*CHALLENGE*: Each line from the one containing "scene.view_settings.use_white_balance |= len(values)" through the one containing "scene.view_settings.keyframe_insert(path, frame=frame(t))" must be echoed exactly, endpoints included, and every other line omitted.

*MATERIAL FOR THE TASK*:
============

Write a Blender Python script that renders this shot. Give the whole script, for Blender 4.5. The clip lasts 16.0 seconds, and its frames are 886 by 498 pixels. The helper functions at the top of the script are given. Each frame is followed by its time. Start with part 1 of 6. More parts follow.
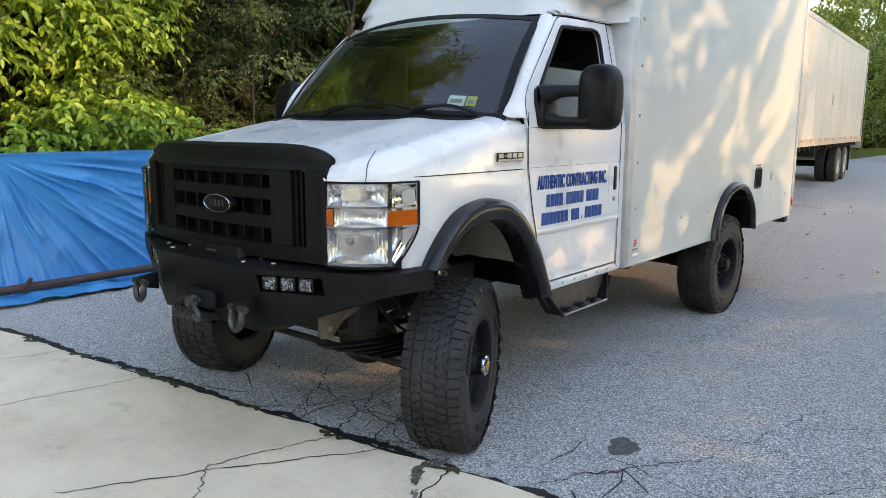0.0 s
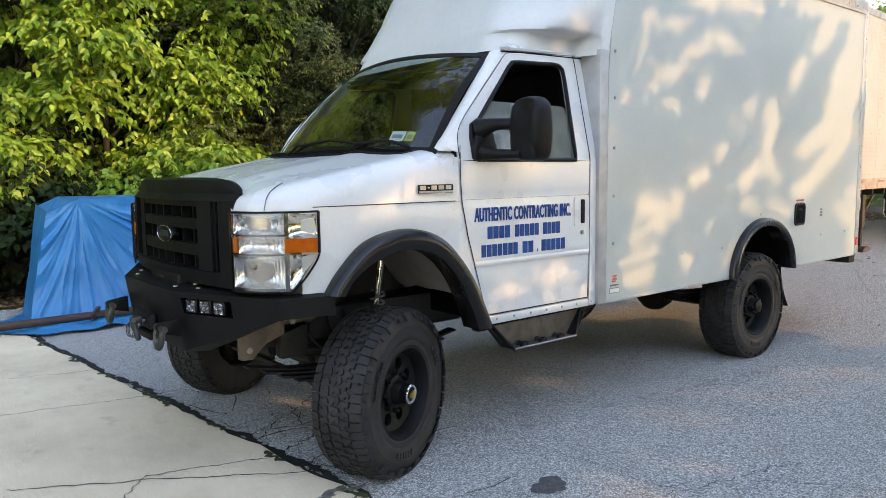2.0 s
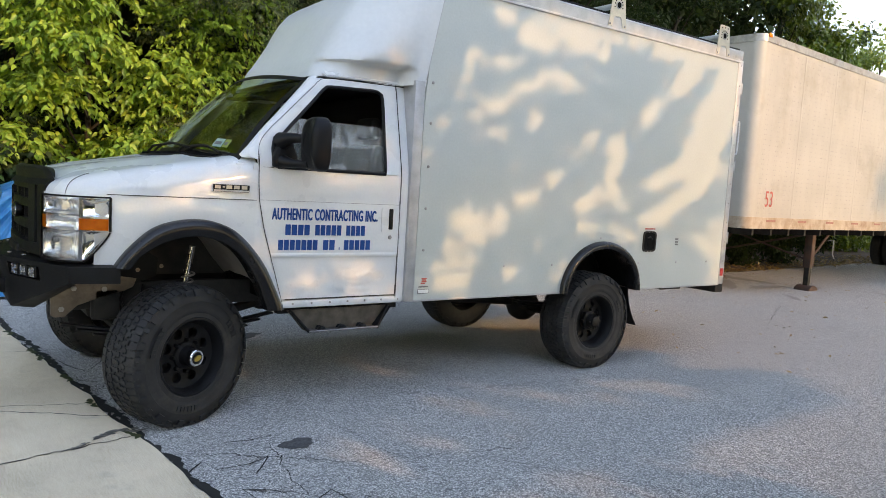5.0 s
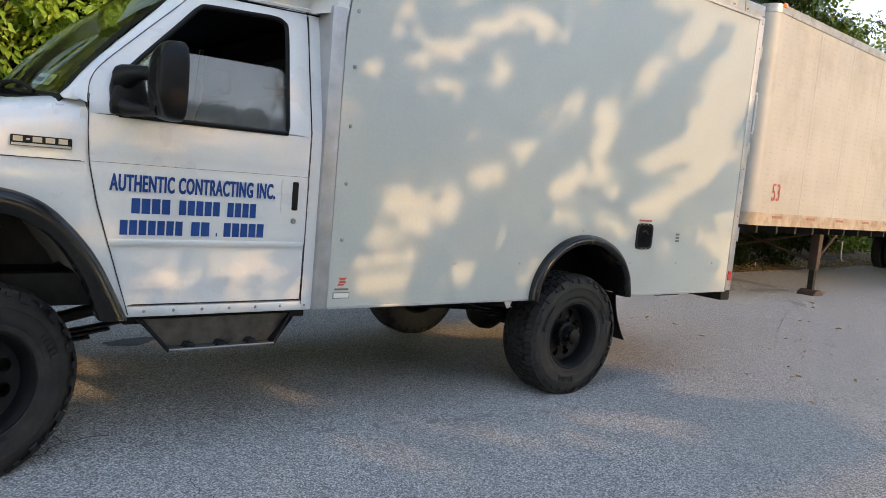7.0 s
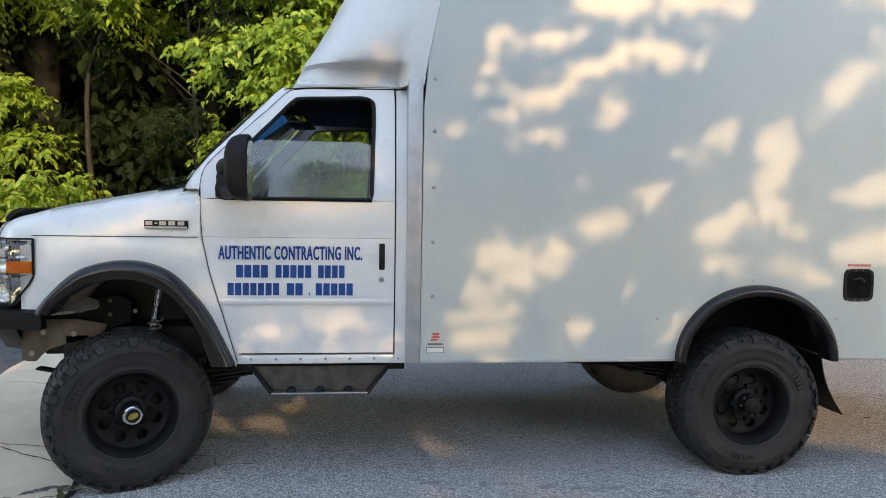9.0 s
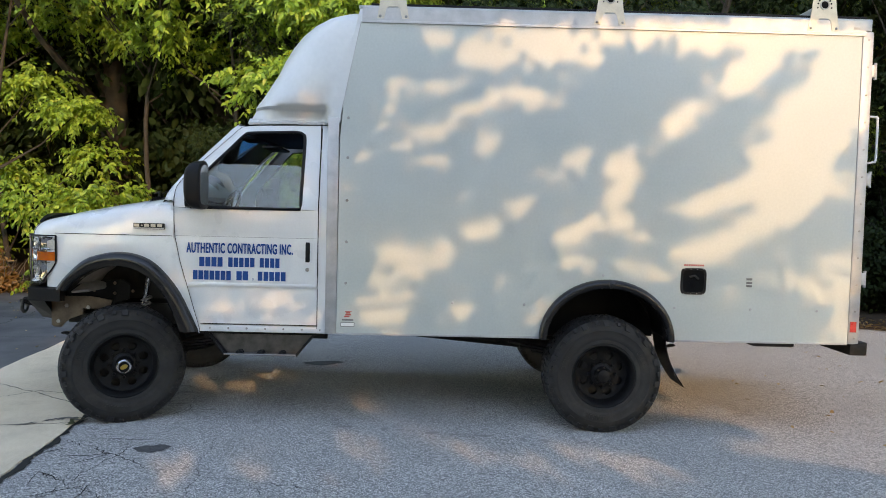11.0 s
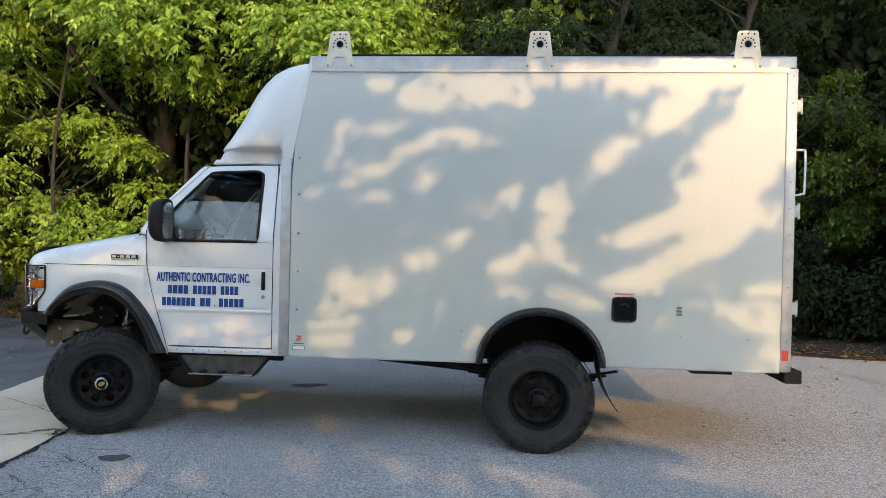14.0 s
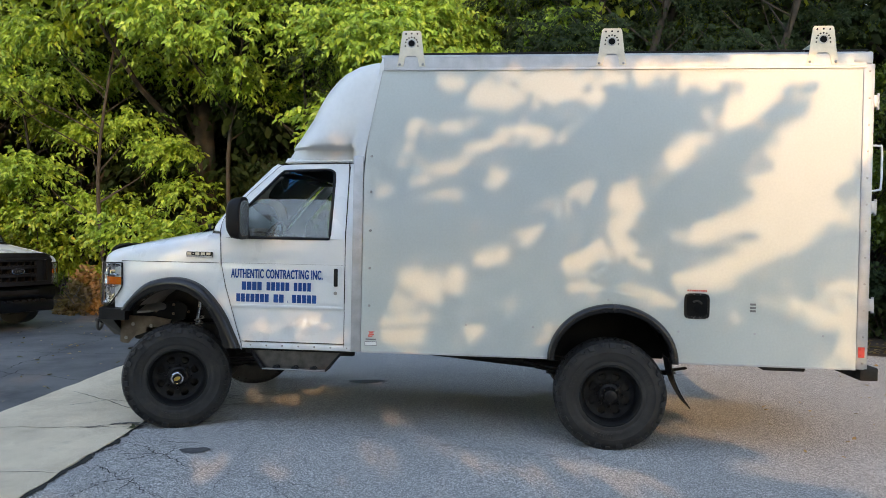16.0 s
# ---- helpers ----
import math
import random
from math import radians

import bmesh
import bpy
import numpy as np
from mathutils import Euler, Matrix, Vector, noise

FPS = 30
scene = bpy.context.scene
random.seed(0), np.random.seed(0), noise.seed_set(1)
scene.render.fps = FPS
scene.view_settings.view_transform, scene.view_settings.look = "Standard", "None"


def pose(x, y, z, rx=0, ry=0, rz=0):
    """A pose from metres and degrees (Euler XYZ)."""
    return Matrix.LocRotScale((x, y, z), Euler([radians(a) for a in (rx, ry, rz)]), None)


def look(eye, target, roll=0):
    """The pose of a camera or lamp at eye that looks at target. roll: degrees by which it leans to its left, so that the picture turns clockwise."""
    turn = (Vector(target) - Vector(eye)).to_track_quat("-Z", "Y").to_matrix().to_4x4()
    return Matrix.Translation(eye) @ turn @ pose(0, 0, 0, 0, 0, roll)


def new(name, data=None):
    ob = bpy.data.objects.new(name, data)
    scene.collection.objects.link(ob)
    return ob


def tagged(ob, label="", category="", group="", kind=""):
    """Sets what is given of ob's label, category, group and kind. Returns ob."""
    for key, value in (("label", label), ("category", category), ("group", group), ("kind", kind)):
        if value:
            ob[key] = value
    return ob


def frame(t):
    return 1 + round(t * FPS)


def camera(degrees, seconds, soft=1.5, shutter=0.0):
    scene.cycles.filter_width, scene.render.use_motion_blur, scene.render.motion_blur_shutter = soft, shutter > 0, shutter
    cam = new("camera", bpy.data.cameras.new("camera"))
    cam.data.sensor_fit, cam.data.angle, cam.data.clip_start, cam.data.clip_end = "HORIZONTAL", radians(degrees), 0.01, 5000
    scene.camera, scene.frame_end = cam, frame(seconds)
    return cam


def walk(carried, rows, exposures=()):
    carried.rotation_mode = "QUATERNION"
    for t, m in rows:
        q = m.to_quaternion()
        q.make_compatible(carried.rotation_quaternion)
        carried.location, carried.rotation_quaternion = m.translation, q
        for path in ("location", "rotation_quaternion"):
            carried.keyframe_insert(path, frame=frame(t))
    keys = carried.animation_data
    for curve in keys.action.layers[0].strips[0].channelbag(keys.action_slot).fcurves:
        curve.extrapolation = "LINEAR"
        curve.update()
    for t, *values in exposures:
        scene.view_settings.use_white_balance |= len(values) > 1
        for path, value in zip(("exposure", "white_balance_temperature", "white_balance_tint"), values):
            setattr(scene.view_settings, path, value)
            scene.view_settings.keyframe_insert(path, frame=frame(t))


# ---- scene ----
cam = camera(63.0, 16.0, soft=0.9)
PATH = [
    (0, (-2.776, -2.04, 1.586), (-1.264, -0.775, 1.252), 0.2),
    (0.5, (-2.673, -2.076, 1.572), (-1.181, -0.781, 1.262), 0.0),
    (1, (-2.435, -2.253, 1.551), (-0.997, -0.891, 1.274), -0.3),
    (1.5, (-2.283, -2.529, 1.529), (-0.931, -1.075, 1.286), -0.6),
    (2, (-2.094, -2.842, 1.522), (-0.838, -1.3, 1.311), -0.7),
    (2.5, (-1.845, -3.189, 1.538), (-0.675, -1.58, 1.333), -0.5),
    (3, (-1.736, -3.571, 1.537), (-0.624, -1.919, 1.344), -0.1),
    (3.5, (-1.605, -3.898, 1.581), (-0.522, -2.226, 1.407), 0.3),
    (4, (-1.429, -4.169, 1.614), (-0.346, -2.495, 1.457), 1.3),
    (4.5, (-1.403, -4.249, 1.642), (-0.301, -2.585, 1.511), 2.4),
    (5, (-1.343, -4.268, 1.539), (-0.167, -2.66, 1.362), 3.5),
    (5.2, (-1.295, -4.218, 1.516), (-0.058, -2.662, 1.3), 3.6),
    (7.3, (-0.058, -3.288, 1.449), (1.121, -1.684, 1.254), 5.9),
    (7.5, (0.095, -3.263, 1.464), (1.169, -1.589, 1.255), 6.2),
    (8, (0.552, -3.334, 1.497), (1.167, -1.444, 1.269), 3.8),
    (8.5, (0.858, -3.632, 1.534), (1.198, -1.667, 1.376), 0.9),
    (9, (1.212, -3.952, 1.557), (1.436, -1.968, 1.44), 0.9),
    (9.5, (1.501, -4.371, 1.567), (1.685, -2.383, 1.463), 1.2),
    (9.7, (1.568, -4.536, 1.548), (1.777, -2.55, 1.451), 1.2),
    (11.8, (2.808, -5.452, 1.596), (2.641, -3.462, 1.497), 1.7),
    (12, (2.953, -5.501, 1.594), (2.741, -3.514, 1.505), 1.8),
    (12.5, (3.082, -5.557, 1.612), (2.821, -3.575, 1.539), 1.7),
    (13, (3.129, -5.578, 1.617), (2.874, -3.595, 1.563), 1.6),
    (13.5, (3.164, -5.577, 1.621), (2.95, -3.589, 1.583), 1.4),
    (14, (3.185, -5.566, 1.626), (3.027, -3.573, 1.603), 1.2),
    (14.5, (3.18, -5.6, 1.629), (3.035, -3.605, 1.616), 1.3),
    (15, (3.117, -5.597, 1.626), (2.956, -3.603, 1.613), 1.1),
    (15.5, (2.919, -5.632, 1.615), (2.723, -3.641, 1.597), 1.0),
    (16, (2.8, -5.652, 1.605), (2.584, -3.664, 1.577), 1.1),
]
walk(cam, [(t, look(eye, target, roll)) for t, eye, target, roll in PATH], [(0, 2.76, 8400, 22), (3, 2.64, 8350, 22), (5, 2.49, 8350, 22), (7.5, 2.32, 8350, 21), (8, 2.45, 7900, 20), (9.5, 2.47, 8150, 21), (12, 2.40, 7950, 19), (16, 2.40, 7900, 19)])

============

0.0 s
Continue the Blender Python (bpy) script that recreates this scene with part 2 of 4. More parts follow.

============

*RESPONSE*:
        scene.view_settings.use_white_balance |= len(values) > 1
        for path, value in zip(("exposure", "white_balance_temperature", "white_balance_tint"), values):
            setattr(scene.view_settings, path, value)
            scene.view_settings.keyframe_insert(path, frame=frame(t))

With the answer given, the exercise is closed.